* START *

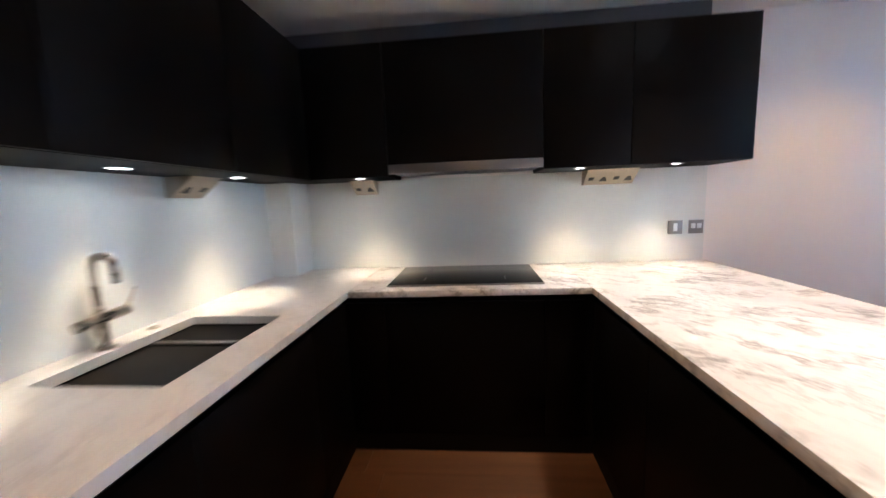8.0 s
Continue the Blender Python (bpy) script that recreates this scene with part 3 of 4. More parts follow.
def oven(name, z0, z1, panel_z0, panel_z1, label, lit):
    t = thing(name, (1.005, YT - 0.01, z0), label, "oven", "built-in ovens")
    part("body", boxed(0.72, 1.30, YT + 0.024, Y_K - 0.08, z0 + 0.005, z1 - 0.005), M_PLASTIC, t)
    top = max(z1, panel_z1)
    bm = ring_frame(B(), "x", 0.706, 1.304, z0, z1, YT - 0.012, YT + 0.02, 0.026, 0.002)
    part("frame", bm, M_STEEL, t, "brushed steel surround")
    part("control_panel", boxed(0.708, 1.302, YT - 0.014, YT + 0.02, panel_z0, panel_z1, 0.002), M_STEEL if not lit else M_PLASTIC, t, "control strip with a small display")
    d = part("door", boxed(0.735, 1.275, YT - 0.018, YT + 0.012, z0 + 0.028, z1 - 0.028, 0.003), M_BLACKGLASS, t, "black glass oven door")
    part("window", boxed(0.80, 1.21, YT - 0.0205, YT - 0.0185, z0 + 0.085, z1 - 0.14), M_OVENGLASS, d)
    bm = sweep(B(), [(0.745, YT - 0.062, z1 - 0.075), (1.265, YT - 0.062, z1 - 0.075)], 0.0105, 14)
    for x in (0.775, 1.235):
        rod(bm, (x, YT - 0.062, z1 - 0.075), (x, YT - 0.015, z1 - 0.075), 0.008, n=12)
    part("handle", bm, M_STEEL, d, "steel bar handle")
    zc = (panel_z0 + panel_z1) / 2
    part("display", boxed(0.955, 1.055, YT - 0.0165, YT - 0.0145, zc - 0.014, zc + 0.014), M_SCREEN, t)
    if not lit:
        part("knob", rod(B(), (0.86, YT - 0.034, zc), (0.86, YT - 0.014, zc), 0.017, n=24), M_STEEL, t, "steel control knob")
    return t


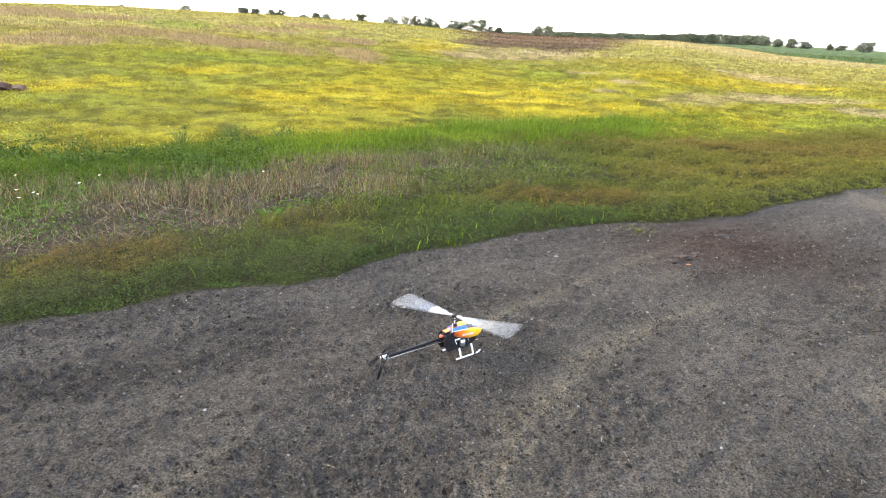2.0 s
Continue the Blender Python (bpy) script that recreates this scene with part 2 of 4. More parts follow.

* END *

EXERCISE DETAILS -> Extract the lines beginning with the one that contains "3 of 4. More parts follow." and ending with the last line of the listing. Keep them exact and drop the pictures.

EXERCISE ANSWER ->
Continue the Blender Python (bpy) script that recreates this scene with part 3 of 4. More parts follow.
def oven(name, z0, z1, panel_z0, panel_z1, label, lit):
    t = thing(name, (1.005, YT - 0.01, z0), label, "oven", "built-in ovens")
    part("body", boxed(0.72, 1.30, YT + 0.024, Y_K - 0.08, z0 + 0.005, z1 - 0.005), M_PLASTIC, t)
    top = max(z1, panel_z1)
    bm = ring_frame(B(), "x", 0.706, 1.304, z0, z1, YT - 0.012, YT + 0.02, 0.026, 0.002)
    part("frame", bm, M_STEEL, t, "brushed steel surround")
    part("control_panel", boxed(0.708, 1.302, YT - 0.014, YT + 0.02, panel_z0, panel_z1, 0.002), M_STEEL if not lit else M_PLASTIC, t, "control strip with a small display")
    d = part("door", boxed(0.735, 1.275, YT - 0.018, YT + 0.012, z0 + 0.028, z1 - 0.028, 0.003), M_BLACKGLASS, t, "black glass oven door")
    part("window", boxed(0.80, 1.21, YT - 0.0205, YT - 0.0185, z0 + 0.085, z1 - 0.14), M_OVENGLASS, d)
    bm = sweep(B(), [(0.745, YT - 0.062, z1 - 0.075), (1.265, YT - 0.062, z1 - 0.075)], 0.0105, 14)
    for x in (0.775, 1.235):
        rod(bm, (x, YT - 0.062, z1 - 0.075), (x, YT - 0.015, z1 - 0.075), 0.008, n=12)
    part("handle", bm, M_STEEL, d, "steel bar handle")
    zc = (panel_z0 + panel_z1) / 2
    part("display", boxed(0.955, 1.055, YT - 0.0165, YT - 0.0145, zc - 0.014, zc + 0.014), M_SCREEN, t)
    if not lit:
        part("knob", rod(B(), (0.86, YT - 0.034, zc), (0.86, YT - 0.014, zc), 0.017, n=24), M_STEEL, t, "steel control knob")
    return t


2.0 s
Continue the Blender Python (bpy) script that recreates this scene with part 2 of 4. More parts follow.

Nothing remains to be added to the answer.